Bonding with animals

August 2013

Each month, for more than a year now, I am overwhelmed by the response I receive on my column from listeners and readers alike. Most are dog owners, some are cat people only, others are without pets entirely. One owns a goat, another a turtle. One reader hates dogs altogether and sticks with her exotic birds instead. But all share a commonality; a love for animals. I am thanked for not only sharing my stories and adventures surrounding Buddy but also connecting on a level and sense of understanding that reaches far beyond just “the dog”.   

Today, in this column, I wish to return the thanks. Thanks not just for enjoying the column itself, but also for taking the time to reach out to me via Facebook, email, cards, letters, text, phone and in person. Through conversation and written communication with you, I have learned something about myself. For many years I wondered if anyone could love their pet as much as I love mine. I even doubted at times that such individuals existed. Although I’ve met many “dog lovers”, I still wondered if anyone understood and shared the same depth of connection I have with mine. I now know the answer. How wrong I was to think there may not be others who share the same bond. I guess it’s easy to assume when you feel something too profound for words, it can become unspeakable.

Through my column I have attempted however to give my heart a voice and put to words the meaning behind the relationship with my canine companion.

I have observed first-hand lately that I am not alone in my grief of the fact that someday I will not come home to Buddy. So many of you have shared your pet companion stories with me, stories that are so worthy of the space on these pages. I can only hope you’ll allow me to feature them in in my book someday.

From seventeen year-old “Scrappy” (who shared the same ailments as Buddy) and loved his family until his final breath, to the listener who called me in despair during my morning show recently. We have an understanding. From Ralph and his beloved chocolate lab McKinley to Janet and her 20 year old cat Alfred who just tip-toed across the rainbow bridge, we can all nod our heads.

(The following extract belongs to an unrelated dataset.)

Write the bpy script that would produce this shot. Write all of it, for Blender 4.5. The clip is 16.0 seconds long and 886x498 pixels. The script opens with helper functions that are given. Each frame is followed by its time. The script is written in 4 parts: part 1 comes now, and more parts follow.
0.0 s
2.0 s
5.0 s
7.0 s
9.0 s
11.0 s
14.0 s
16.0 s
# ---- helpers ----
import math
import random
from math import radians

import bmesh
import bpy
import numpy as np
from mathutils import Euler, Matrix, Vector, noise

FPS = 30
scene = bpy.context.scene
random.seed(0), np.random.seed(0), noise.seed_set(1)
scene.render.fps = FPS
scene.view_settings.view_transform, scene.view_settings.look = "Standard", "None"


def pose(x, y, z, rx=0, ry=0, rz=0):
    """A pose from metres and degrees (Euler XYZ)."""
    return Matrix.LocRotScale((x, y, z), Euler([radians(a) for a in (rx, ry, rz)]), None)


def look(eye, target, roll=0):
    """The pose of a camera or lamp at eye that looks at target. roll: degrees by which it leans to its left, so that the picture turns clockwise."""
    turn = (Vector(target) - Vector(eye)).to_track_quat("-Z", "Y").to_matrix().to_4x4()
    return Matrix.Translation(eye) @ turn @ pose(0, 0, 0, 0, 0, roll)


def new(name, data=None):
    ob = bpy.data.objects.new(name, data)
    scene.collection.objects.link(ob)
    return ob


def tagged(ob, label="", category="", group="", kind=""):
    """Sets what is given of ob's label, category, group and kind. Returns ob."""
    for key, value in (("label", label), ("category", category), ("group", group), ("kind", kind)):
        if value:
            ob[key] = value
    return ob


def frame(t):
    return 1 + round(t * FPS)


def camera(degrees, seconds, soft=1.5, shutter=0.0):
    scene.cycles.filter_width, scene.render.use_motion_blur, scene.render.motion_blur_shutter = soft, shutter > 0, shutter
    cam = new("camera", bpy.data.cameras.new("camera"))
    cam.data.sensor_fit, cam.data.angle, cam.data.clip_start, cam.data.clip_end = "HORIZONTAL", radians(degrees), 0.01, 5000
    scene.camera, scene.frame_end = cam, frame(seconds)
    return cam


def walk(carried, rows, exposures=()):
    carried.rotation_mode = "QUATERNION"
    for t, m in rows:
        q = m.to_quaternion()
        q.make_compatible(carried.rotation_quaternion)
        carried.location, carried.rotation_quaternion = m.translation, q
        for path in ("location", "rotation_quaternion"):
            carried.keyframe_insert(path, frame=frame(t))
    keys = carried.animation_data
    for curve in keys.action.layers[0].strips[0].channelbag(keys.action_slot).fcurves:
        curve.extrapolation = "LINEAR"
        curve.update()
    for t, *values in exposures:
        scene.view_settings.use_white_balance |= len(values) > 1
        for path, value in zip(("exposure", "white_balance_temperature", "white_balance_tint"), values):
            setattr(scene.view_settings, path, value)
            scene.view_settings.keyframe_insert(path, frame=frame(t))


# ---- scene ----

It seems in life when you least expect you’re your heart can take a direct hit. It happened to me recently at a Mountaineers Game. Local photographer Roger Crowley approached me along with a few staff members asking about “the DJ with the dog”. He looked familiar, so I spoke up. Several years ago Roger took a photo of Buddy and I and had it transferred onto canvas. He had been saving the painting all this time in hopes of someday finding me. Sometimes, at seems anyway, there are moments that stop all others. For me, this was one of them. Another might be the 2nd grader at Barre Town School who quickly made a stick-figure “get well” card for Buddy while I was reading one of my columns to the class.

I am often asked how Buddy is, even by those I have not met. My response is the usual: “He’s had better days”, and I will leave it at that with hopes of changing the subject. The truth is, Buddy is tired, and my time with him this summer is precious. Furthermore, I am privately struggling with the reality that our time together is limited. I remind myself that all of our time is limited, and should be made the best of each day.

But meanwhile, these are the last things Buddy is thinking of. Between long naps, Buddy strolls slowly passed the chickens and with watchful eye checks the perimeter of the yard ensuring the safety of all in the event of intruders. He examines his favorite “dirt nest” under the rhododendron and leaves his mark where he wishes. His concerns these days most likely surround his pride, or lack thereof since his first ever summer haircut. But I coax him to the river for a cool drink instead, and then a bath with his favorite tea tree shampoo. Soon he begins his journey back to the house, soaking wet. Stopped, he stands proudly dripping over his stuffing-free toy skunk.

I think Buddy actually likes his newly shaved body despite the exposure of his imperfections from sixteen years. Besides, now there’s no reason to shake.